Le confessioni di Edith Bruck


Sopravvissuta alla Shoah e narratrice instancabile del trauma vissuto ad Auschwitz e in altri lager nazisti, Edith Bruck si domandava retoricamente cinque anni fa nella sua postfazione a Versi vissuti: “Di che cosa scrive un poeta se non dell’assenza, di ciò che manca sia dentro che fuori?”. Interrogativo già maturato in Specchi, poemetto pubblicato nel 2005 e che Edizioni di Storia e Letteratura ripropone integrato da una intervista inedita all’autrice realizzata nel giugno scorso da Michela Monferrini.
Una vocazione lirica, quella dell’autrice 92enne (all’anagrafe Edith Steinschreiber), propiziata dal marito Nelo Risi (fratello del cineasta Dino), poeta e regista scomparso nel 2015 dopo avere lottato contro l’Alzheimer. Crudele paradosso della sorte per lei, custode della memoria, assistere il compagno di una vita smarrito nell’oblio.
Bruck, ebrea di origini ungheresi (naturalizzata italiana), con una discreta bibliografia alle spalle, è tornata alla ribalta anni fa grazie al fortunato Il pane perduto, vincitore dello Strega giovani nel 2021. A seguire una visita inattesa e clamorosa di Papa Francesco nella sua casa romana in via Margutta e il premio Campiello alla carriera ritirato a Venezia lo scorso settembre. “L’ultima parte della mia vita è sul tappeto rosso” confessa a Monferrini. Con lo sguardo rivolto verso l’olmo che incombe sulla finestra del suo salotto ha l’azzardo di aggiungere: “La mia patria è tra piazza di Spagna e piazza del Popolo”.
Nel suo “italiano adottato” la poetessa formalizza che gli oggetti che la circondando “mettono insieme/ pezzi d’esistenza”. E in effetti ci sono libri e fotografie, targhe accumulate una sull’altra, fogli sparsi. Specchi è un inventario di effetti personali che riflette la disumanità del lager e il calore di un interno borghese, gli stenti dell’infanzia e la prosperità caciarona della Capitale.

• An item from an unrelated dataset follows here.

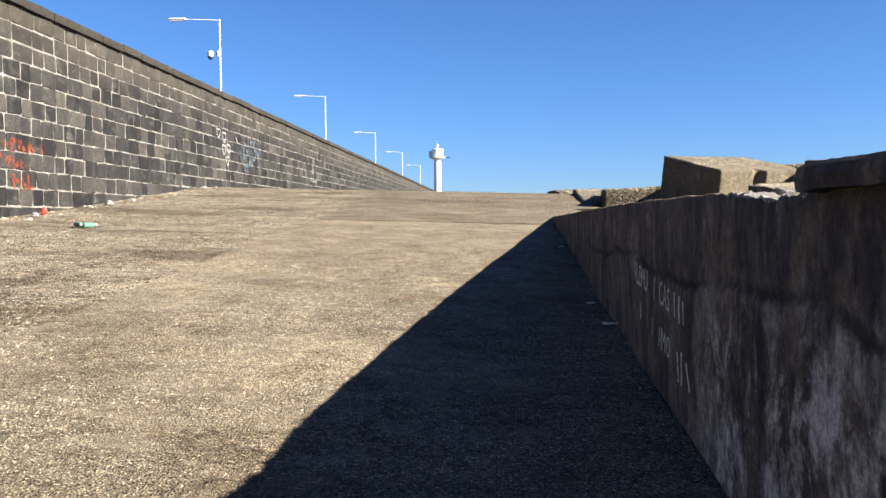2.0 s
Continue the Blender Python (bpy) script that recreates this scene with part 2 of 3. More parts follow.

A vegliare sull’autrice i ritratti degli affetti familiari e degli amici perduti. In cima alla libreria una Menorah antica (il candelabro ebraico a sette braccia, ndr) condivide lo spazio con bottiglie orientali che, dai “Paesi da mille e una notte”, evocano certi fedeli di Allah che seminano morte, “magari in un ristorante/ a Gerusalemme ovest”. Tra la Cabala, Kafka, Emily Dickinson, ecco le opere poetiche di Majakovskij acquistate negli anni 50 “da straniera/ in un’Italia in bianco e nero”. Tra i portacandele di Delft e i gattini di ceramica, legno e vetro, i dischi classici di Beethoven, Mahler, Schubert, non più ascoltati perché “toccano in me qualcosa/ di estremamente fragile/ che non regge la sorgente/ della loro ispirazione”.

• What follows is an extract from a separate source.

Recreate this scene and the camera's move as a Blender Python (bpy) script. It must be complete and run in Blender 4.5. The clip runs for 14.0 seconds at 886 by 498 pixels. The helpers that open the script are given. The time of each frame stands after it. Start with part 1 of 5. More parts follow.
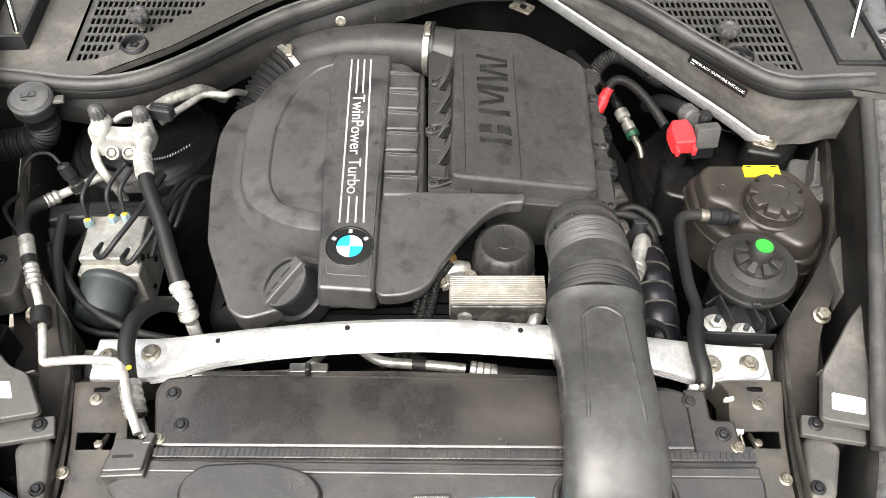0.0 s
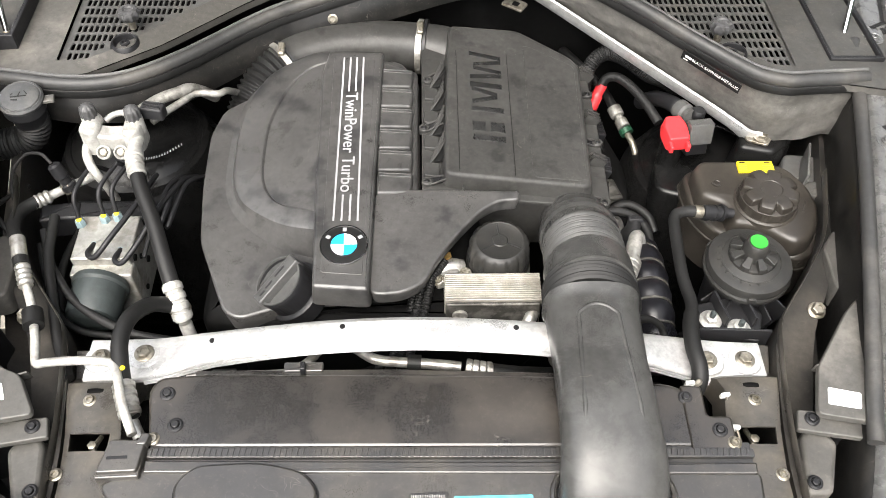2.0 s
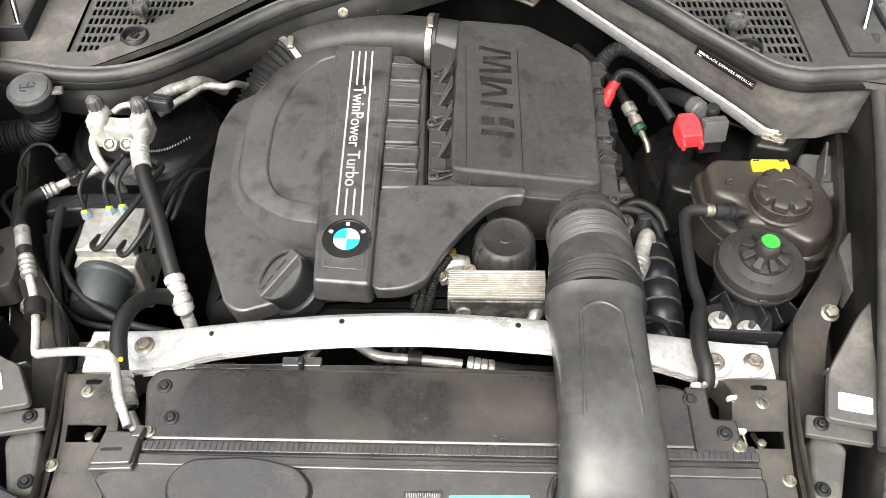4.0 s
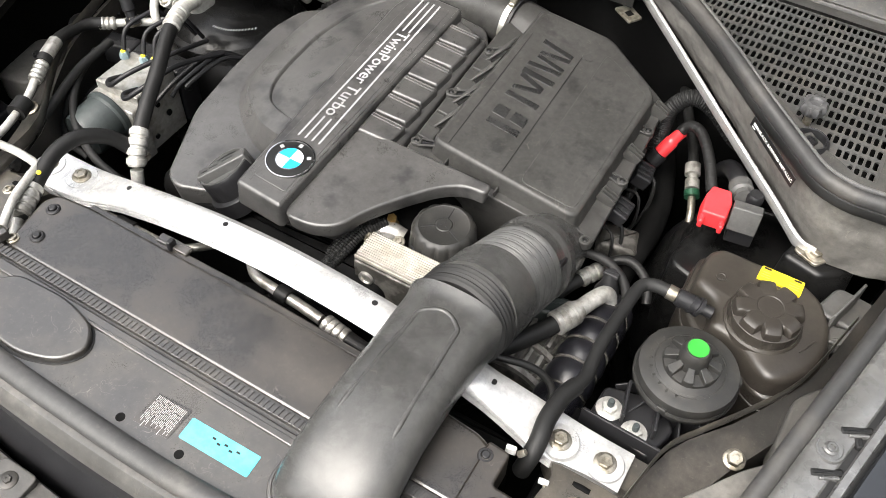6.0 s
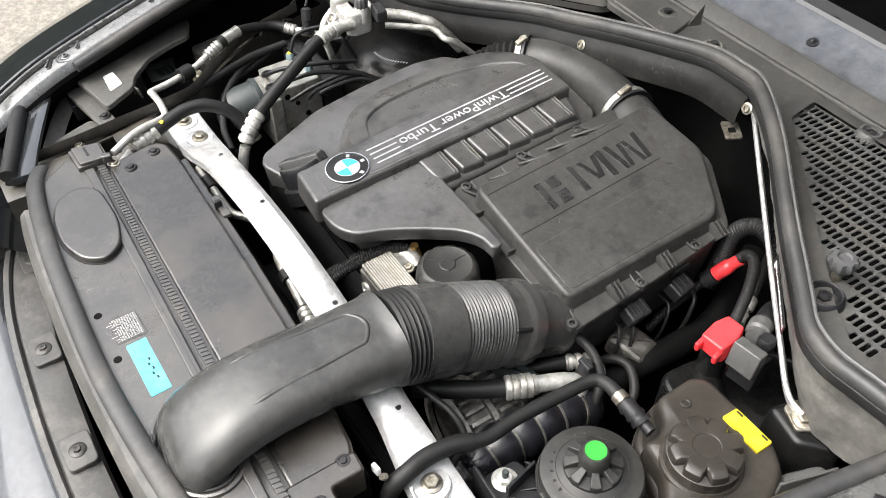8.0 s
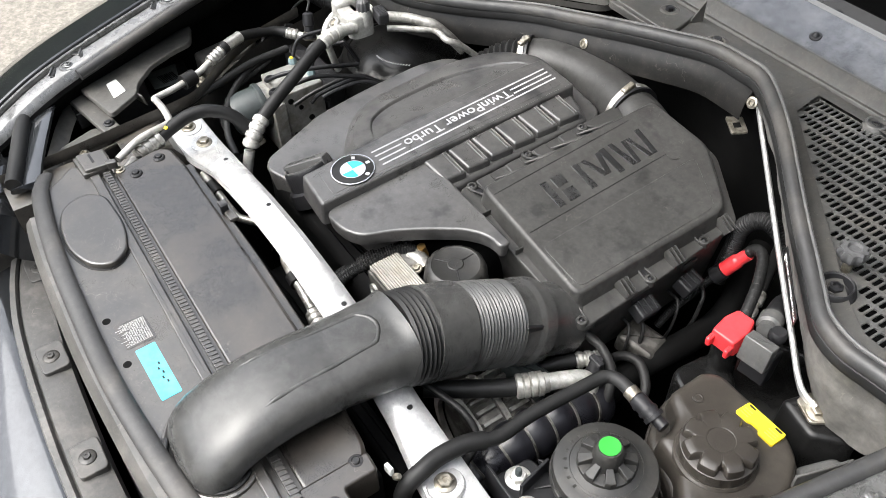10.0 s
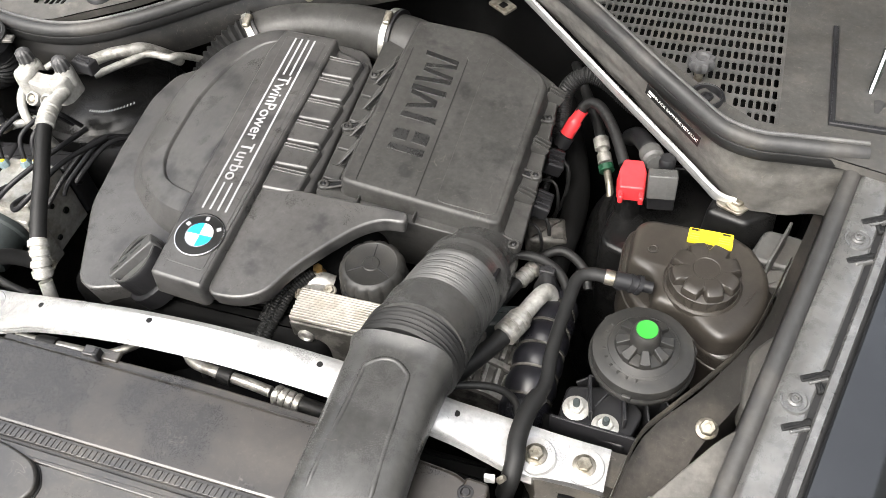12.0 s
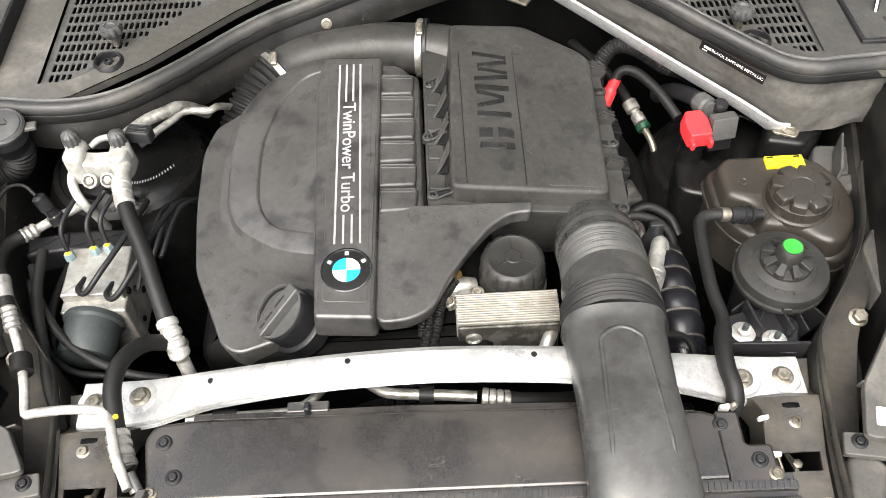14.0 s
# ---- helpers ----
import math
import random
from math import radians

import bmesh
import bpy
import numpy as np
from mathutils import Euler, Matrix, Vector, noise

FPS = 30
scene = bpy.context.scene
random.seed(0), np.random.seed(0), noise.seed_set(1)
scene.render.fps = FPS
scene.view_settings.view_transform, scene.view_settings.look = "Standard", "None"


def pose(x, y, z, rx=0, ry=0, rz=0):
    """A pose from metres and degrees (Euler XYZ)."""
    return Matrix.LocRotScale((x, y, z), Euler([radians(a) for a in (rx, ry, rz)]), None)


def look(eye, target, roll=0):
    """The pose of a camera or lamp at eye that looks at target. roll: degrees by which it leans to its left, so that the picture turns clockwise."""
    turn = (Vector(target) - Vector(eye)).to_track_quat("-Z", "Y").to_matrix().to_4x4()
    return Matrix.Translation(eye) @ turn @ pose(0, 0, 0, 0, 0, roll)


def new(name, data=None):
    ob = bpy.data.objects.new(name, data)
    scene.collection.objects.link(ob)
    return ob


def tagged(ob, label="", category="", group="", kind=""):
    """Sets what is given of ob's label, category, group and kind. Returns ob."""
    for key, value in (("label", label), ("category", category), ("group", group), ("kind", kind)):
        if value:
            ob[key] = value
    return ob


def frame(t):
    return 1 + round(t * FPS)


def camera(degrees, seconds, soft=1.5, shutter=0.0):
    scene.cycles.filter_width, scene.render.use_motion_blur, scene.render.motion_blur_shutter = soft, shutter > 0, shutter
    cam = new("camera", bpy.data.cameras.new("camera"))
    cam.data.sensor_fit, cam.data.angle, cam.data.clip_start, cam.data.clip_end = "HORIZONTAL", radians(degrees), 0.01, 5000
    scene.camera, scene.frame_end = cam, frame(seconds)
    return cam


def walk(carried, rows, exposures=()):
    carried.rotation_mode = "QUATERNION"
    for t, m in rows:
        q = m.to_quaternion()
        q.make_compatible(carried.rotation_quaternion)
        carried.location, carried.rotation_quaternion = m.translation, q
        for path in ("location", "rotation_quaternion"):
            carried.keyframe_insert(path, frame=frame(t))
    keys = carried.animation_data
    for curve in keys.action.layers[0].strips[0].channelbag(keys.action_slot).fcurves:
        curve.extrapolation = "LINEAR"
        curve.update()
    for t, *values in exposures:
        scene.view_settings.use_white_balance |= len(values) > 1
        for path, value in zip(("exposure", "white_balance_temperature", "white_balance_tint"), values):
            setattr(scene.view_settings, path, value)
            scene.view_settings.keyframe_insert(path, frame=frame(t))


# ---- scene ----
cam = camera(54.4, 14.0, 0.8)
PATH = [
    (0, (-0.016, -0.002, 2.0), (0.007, 1.231, 0.426), 0.9),
    (0.5, (-0.017, -0.003, 2.003), (0.012, 1.23, 0.43), 1.0),
    (1, (-0.016, -0.003, 1.998), (0.018, 1.235, 0.428), 1.0),
    (1.5, (-0.016, -0.005, 1.997), (0.024, 1.233, 0.427), 1.1),
    (2, (-0.02, -0.002, 1.994), (0.022, 1.232, 0.42), 1.2),
    (2.5, (-0.02, 0.002, 1.993), (0.017, 1.231, 0.416), 1.0),
    (2.7, (-0.021, 0.003, 1.993), (0.015, 1.231, 0.415), 1.0),
    (4.8, (0.119, 0.003, 1.949), (-0.01, 1.237, 0.38), -1.4),
    (5, (0.218, 0.004, 1.939), (0.013, 1.217, 0.362), -0.4),
    (5.5, (0.415, 0.03, 1.906), (-0.035, 1.185, 0.336), -0.6),
    (6, (0.449, 0.131, 1.889), (-0.146, 1.229, 0.327), 2.4),
    (6.5, (0.488, 0.213, 1.875), (-0.312, 1.169, 0.311), 2.6),
    (7, (0.63, 0.279, 1.852), (-0.349, 1.055, 0.29), 2.4),
    (7.5, (0.744, 0.331, 1.874), (-0.353, 1.03, 0.355), 0.5),
    (8, (0.792, 0.343, 1.898), (-0.381, 1.082, 0.457), -1.1),
    (8.2, (0.797, 0.343, 1.899), (-0.393, 1.089, 0.475), -1.5),
    (10.5, (0.788, 0.329, 1.886), (-0.389, 1.073, 0.451), -2.7),
    (11, (0.75, 0.328, 1.885), (-0.339, 1.122, 0.407), -5.1),
    (11.5, (0.589, 0.276, 1.875), (-0.21, 1.272, 0.336), -7.7),
    (12, (0.444, 0.191, 1.908), (-0.023, 1.321, 0.325), -6.7),
    (12.5, (0.328, 0.094, 1.93), (0.081, 1.277, 0.336), -5.6),
    (13, (0.175, 0.049, 1.967), (0.057, 1.253, 0.375), -4.7),
    (13.5, (0.018, 0.082, 1.963), (-0.036, 1.288, 0.368), -5.5),
    (14, (-0.003, 0.089, 1.963), (-0.007, 1.289, 0.363), -3.1),
]
walk(cam, [(t, look(eye, target, roll)) for t, eye, target, roll in PATH], [(0, 2.18, 6720, 9), (5.5, 2.17, 6700, 9), (6.5, 2.17, 6680, 9), (8, 2.15, 6550, 9), (10.5, 2.17, 6430, 9), (11, 2.18, 6450, 9), (11.7, 2.18, 6600, 9), (12.5, 2.20, 6740, 9), (14, 2.17, 6740, 9)])

# ---- light ----
world = bpy.data.worlds.new("sky")
scene.world = world
world.use_nodes = True
wt = world.node_tree
sky = wt.nodes.new("ShaderNodeTexSky")
sky.sky_type = "NISHITA"
sky.sun_disc = False
sky.sun_elevation, sky.sun_rotation = radians(58), radians(200)
sky.air_density, sky.dust_density, sky.ozone_density = 1.0, 5.0, 0.8
haze = wt.nodes.new("ShaderNodeHueSaturation")
haze.inputs["Saturation"].default_value = 0.35
wt.links.new(sky.outputs[0], haze.inputs["Color"])
wt.links.new(haze.outputs[0], wt.nodes["Background"].inputs[0])
wt.nodes["Background"].inputs[1].default_value = 0.15
sun = new("sun", bpy.data.lights.new("sun", "SUN"))
sun.data.energy, sun.data.angle, sun.data.color = 0.95, radians(65), (1.0, 0.98, 0.95)
sun.matrix_world = look((-0.9, -1.2, 4.2), (0, 0.6, 1))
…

All’ombra dell’immagine che ritrae un albero d’ulivo piantato in suo onore sulla collina di Gerusalemme, si dipana la parabola di una donna che ha visto tutti gli orrori del Novecento nell’amara consapevolezza che “la morte è svalutata”. Una donna grata perché ha avuto la vita “restituita” dopo che il suo cuore le ha giocato un tiro mancino ma che ha sentito rinnovarsi l’offesa della Storia quando in vista di un intervento un’infermiera l’ha rasata “come ad Auschwitz/ umiliata a dismisura/ come allora/ come fosse accaduto ieri/ ancora una volta”.
In mezzo a “lettere d’amore che non si scrivono più/ lettere di lettori di amici/ che non sono più” la scrittrice cede alla disillusione: “I miei libri/ il mio vissuto/ non diranno più niente a nessuno”. Resistere al “tempo che ha sempre meno tempo” è un esorcismo che invece è riuscita a compiere come pochi altri testimoni. Giovanni Raboni – di fronte al miracolo di una memoria che preserva insieme passato e presente – ebbe a scrivere non a caso che nell’opera di Edith Bruck “ciò che accade è sempre già accaduto, ciò che è accaduto non finirà mai di accadere”.